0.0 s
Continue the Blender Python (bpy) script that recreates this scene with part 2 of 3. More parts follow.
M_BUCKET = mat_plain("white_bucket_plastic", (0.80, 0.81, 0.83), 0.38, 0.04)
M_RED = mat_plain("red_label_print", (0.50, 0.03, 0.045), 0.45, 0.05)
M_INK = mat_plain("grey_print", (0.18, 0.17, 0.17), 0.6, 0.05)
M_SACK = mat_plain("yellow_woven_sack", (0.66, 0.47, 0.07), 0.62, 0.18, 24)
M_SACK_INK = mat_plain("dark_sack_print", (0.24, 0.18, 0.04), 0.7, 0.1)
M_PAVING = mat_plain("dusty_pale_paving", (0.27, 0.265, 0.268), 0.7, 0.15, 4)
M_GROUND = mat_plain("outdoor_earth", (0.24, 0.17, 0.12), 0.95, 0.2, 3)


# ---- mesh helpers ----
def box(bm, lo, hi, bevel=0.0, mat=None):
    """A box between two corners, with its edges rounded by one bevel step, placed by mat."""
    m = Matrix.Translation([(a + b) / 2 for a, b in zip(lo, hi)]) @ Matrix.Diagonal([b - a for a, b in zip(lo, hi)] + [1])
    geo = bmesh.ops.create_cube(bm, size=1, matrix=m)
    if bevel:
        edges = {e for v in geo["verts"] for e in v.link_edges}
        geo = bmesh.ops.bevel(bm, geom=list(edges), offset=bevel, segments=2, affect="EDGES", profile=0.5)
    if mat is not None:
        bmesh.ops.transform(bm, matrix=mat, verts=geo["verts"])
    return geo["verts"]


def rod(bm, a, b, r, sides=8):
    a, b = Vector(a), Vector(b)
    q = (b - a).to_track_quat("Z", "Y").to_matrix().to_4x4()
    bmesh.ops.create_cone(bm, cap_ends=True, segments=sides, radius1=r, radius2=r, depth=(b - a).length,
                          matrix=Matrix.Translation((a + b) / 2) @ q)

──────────

== GIVEN TASK ==
Give again only the lines that run from the line with "Continue the Blender" to the line with "0.95, 0.2, 3)". Include both of those lines exactly as written.

== FINAL ANSWER ==
Continue the Blender Python (bpy) script that recreates this scene with part 2 of 3. More parts follow.
M_BUCKET = mat_plain("white_bucket_plastic", (0.80, 0.81, 0.83), 0.38, 0.04)
M_RED = mat_plain("red_label_print", (0.50, 0.03, 0.045), 0.45, 0.05)
M_INK = mat_plain("grey_print", (0.18, 0.17, 0.17), 0.6, 0.05)
M_SACK = mat_plain("yellow_woven_sack", (0.66, 0.47, 0.07), 0.62, 0.18, 24)
M_SACK_INK = mat_plain("dark_sack_print", (0.24, 0.18, 0.04), 0.7, 0.1)
M_PAVING = mat_plain("dusty_pale_paving", (0.27, 0.265, 0.268), 0.7, 0.15, 4)
M_GROUND = mat_plain("outdoor_earth", (0.24, 0.17, 0.12), 0.95, 0.2, 3)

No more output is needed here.